Attempts by publishers to capture the lost NotW market by reducing cover prices ultimately failed on Sunday, especially among home news delivery (HND) customers. Dave Newman, of Westhill Stores, Hastings, East Sussex, feared the NotW closure had “accelerated the demise of HND”.
He said: “I invited my NotW readers to change to another title, but only 50% have taken up my offer. I think many HND customers did it out of habit, and now they realise they just don’t need to order another paper.”
Dave also argued that many customers bought NotW alongside a broadsheet, but no other Sunday tabloid had the same appeal. “It had such a broad market, we were all hooked,” he added. “We’ve lost sales we won’t recover, unless an alternative is introduced.”
Only sales of the Mail on Sunday grew significantly at his store, from an average of 42 to 58.
Jon Ellis, of Town Common News, Christchurch, Dorset, is also trying to convince his HND customers to order another title. He said the Sunday Mirror had picked up the most, but otherwise the Mail on Sunday and Sunday Express “shouldn’t have bothered reducing their prices”. However, his overall newspaper sales remained level on Sunday and on week days, when The Mirror is selling out at the expense of The Sun.
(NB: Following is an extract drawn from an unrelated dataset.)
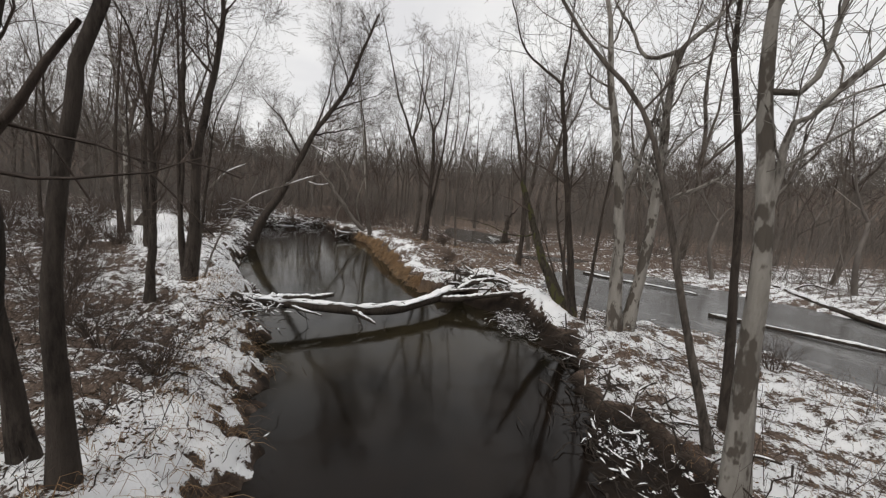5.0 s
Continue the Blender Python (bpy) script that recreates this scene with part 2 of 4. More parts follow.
def sprout(P, R, per, lo, hi, angle, length, thick, m_, rng, up=0.05, wander=0.2, droop=0.0):
    """Child branches from the polylines P (n, k, 3): their polylines and radii."""
    n, k, _ = P.shape
    idx = np.repeat(np.arange(n), per)
    N = len(idx)
    u = rng.uniform(lo, hi, N)
    pos = u * (k - 1)
    i = np.minimum(pos.astype(int), k - 2)
    f = (pos - i)[:, None]
    start = P[idx, i] * (1 - f) + P[idx, i + 1] * f
    rad = (R[idx, i] * (1 - f[:, 0]) + R[idx, i + 1] * f[:, 0]) * thick * rng.uniform(0.6, 1.1, N)
    t = P[idx, i + 1] - P[idx, i]
    t /= np.linalg.norm(t, axis=1, keepdims=True) + 1e-9
    v = rng.normal(0, 1, (N, 3))
    v -= (v * t).sum(1, keepdims=True) * t
    v /= np.linalg.norm(v, axis=1, keepdims=True) + 1e-9
    a = np.radians(rng.uniform(angle[0], angle[1], N))[:, None]
    d = np.cos(a) * t + np.sin(a) * v
    L = length * rng.uniform(0.5, 1.25, N) * (1.15 - 0.55 * (u - lo) / max(hi - lo, 1e-6))
    step = (L / (m_ - 1))[:, None]
    out = np.zeros((N, m_, 3))
    out[:, 0] = start
    for q in range(1, m_):
        d = d + rng.normal(0, wander, (N, 3))
        d[:, 2] += up - droop
        d /= np.linalg.norm(d, axis=1, keepdims=True) + 1e-9
        out[:, q] = out[:, q - 1] + d * step
    rr = np.maximum(rad, 0.0025)[:, None] * np.linspace(1, 0.3, m_)[None]
    return out, rr


def part(name, V, F, material, parent, label=""):
    ob = mesh_object(name, V, F, material, parent)
    if label:
        ob["label"] = label
    return ob


def holder(name, label, category, group=""):
    return tagged(new(name), label, category, group)


# ---- the lie of the land ----
CREEK = [(5, -40), (5, -6), (4.5, 0), (3.2, 3), (1.8, 5.4), (0.5, 7.0), (-0.7, 8.2), (-2.0, 8.7), (-3.4, 8.8), (-4.9, 9.2), (-5.9, 9.5), (-7.1, 10.1), (-8.5, 11.0), (-9.4, 11.8),
         (-10.6, 12.7), (-11.8, 12.75), (-13.1, 13.05), (-14.2, 13.0), (-15.1, 12.6), (-16.0, 12.2), (-17.0, 11.7), (-18.0, 11.2), (-19.2, 11.0), (-20.6, 11.1), (-22.6, 11.3), (-26.5, 11.4), (-28.5, 11.8)]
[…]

Raj Patel, of Weybridge News, Weybridge, Surrey, said newspaper sales in general had been down for the previous couple of weeks as people boycotted all News International titles, but the first Sunday without the News Of The World was particularly bad.
“I was expecting people to buy other titles and had sent letters to my regular customers telling them about the alternatives, but they simply weren’t interested,” he added. “I’ve had to send six bundles back today. I’m quite worried.”